= Oton of Pula =

Franciscan priest

Oton of Pula (late 12th century or early 13th century – 14 December 1241) was a Franciscan priest active in Istria. Medieval sources attribute to him many miraculous healings. The people from Pula and its surroundings started worshiping him, invoking him as a blessed, although the church did not confirm his beatification.

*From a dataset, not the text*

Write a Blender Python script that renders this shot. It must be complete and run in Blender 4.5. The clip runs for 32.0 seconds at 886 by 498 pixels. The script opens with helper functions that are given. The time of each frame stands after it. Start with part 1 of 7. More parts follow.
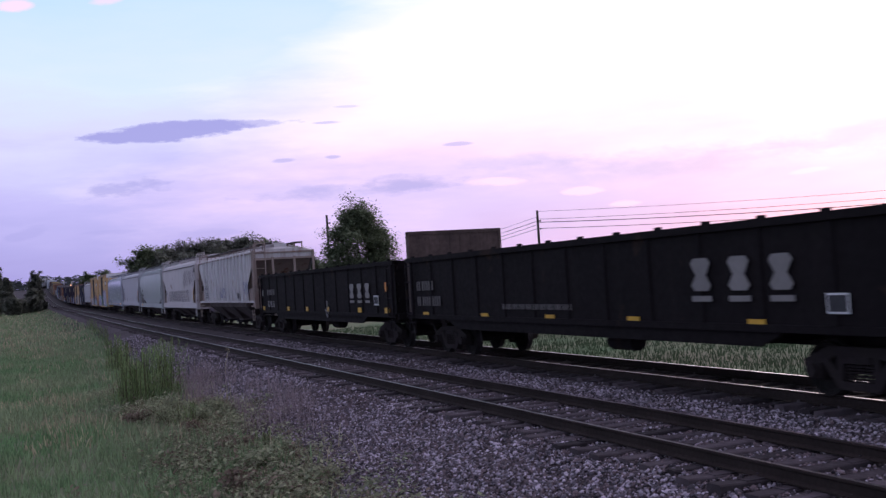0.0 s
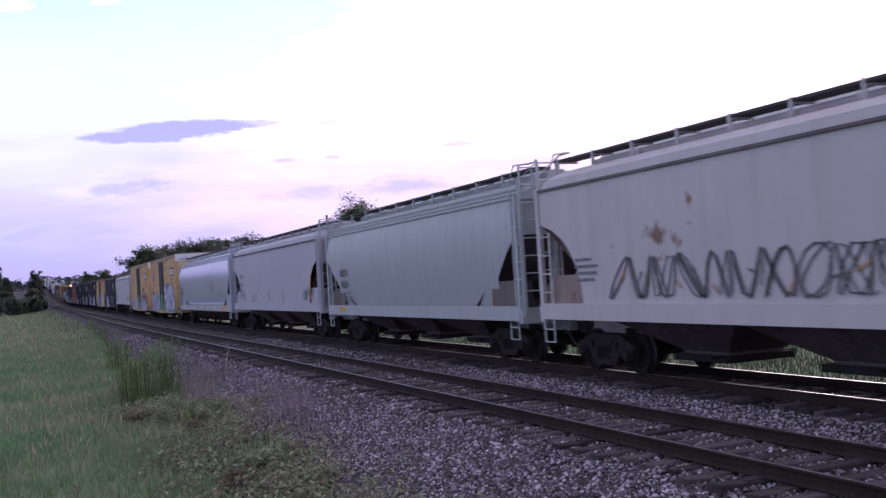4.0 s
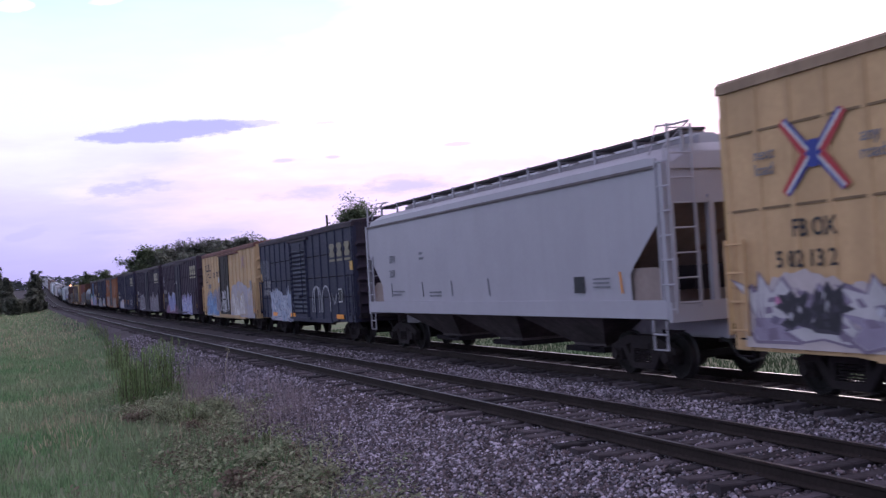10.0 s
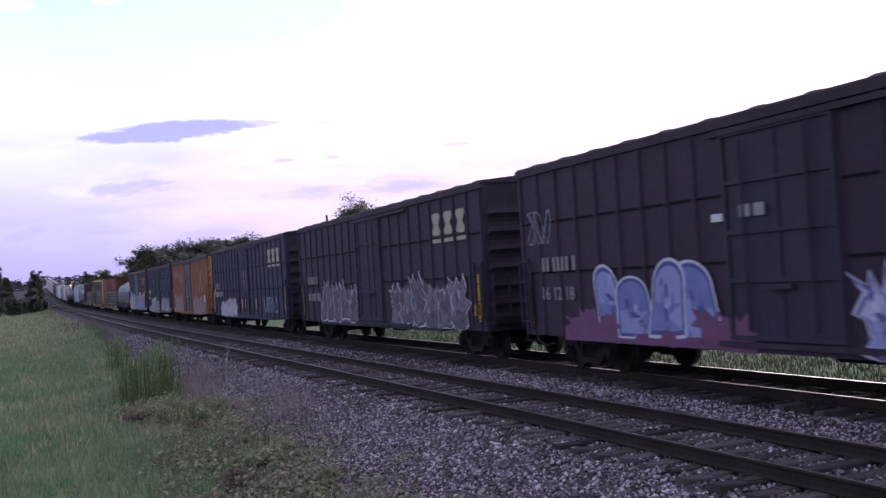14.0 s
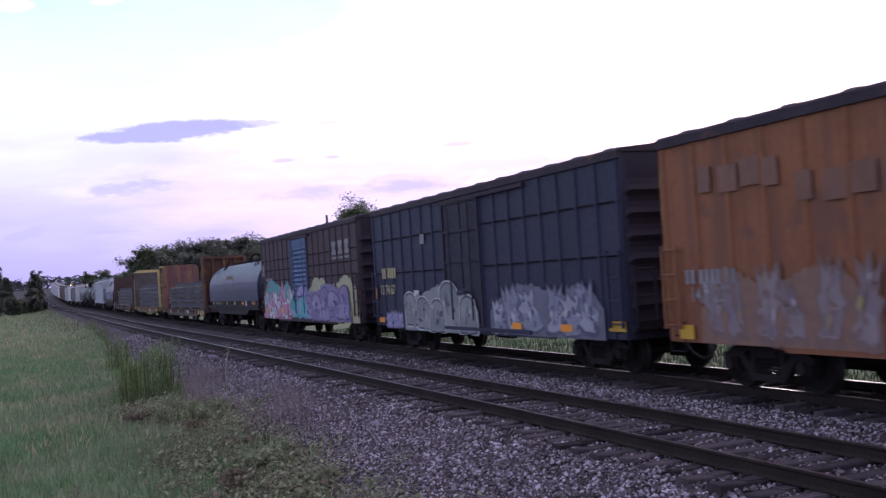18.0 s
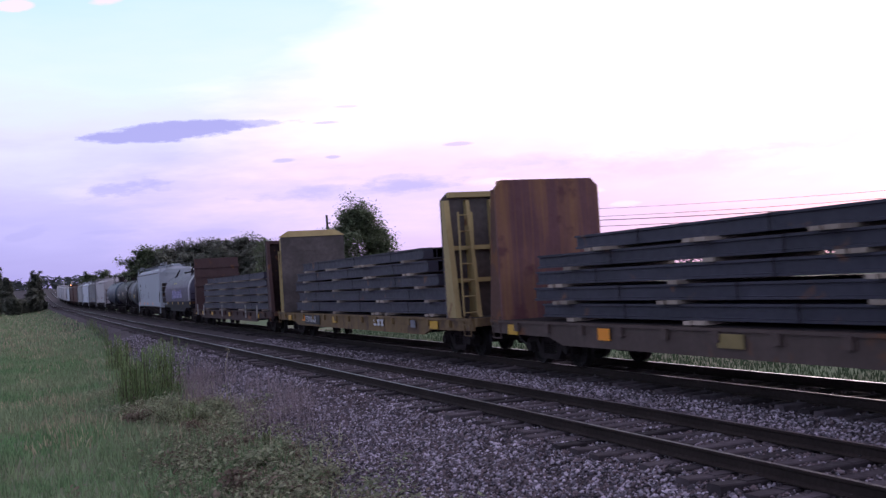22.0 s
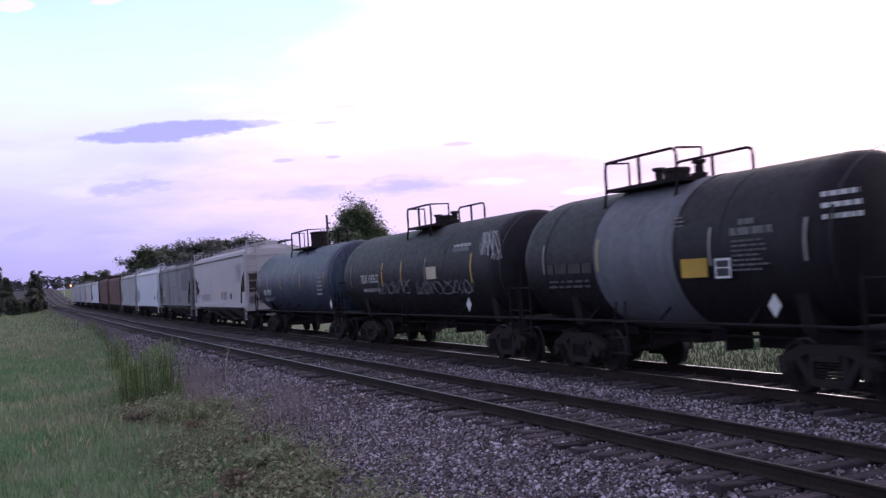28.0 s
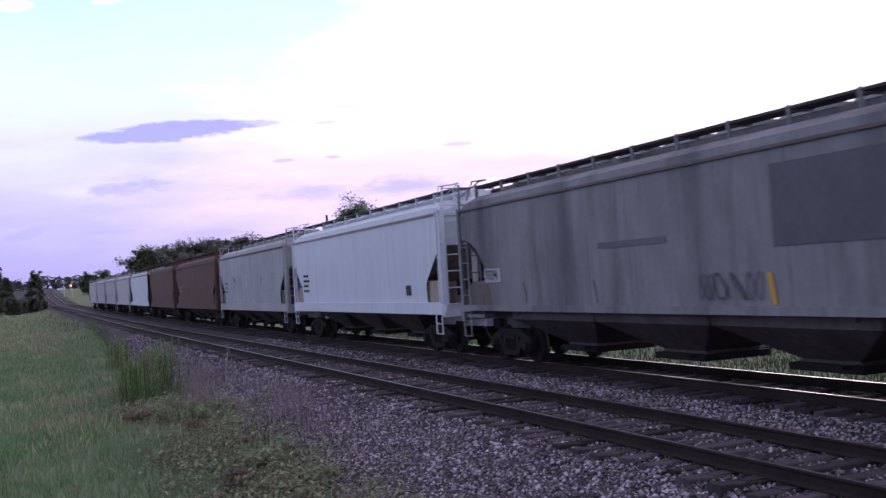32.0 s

Oton's ethnicity is not known. Luke Wadding called him illirico. However, writing in 1305, Friar Petar of Trogir called him Teutonic.

==Biography==
Few reliable facts on the life and work of Oton survive. Oton reportedly lived in the Convento di San Francesco founded by Anthony of Padua. He reportedly was one of the first to join the convent, and an enthusiast for Franciscan life. He lived in Pula in the first half of the 13th century, or possibly flourished around 1300. Tradition attributes to him extraordinary goodness and virtue, as well as fourteen miraculous healings, which are described in detail in the works of several church chroniclers.

Among the miracles that Oton performed there are the healing of people who were born invalid; healing a woman named Maria and another young man who were born blind, and healing Monsignor Ivan, a priest who had lost the use of his hand many years earlier, and many other miracles. Perhaps his most famous miracle was the restoration of sight to a boy on his tomb.

Although there are several allegations as regards his date of death, that of 14 December 1241 has been accepted as the most reliable, and the third Sunday of Advent was chosen to commemorate him. That day is still celebrated throughout Istria, especially in the church of St. Francis in Pula. The cult of Blessed Oton as a universal healer has been preserved in the local tradition.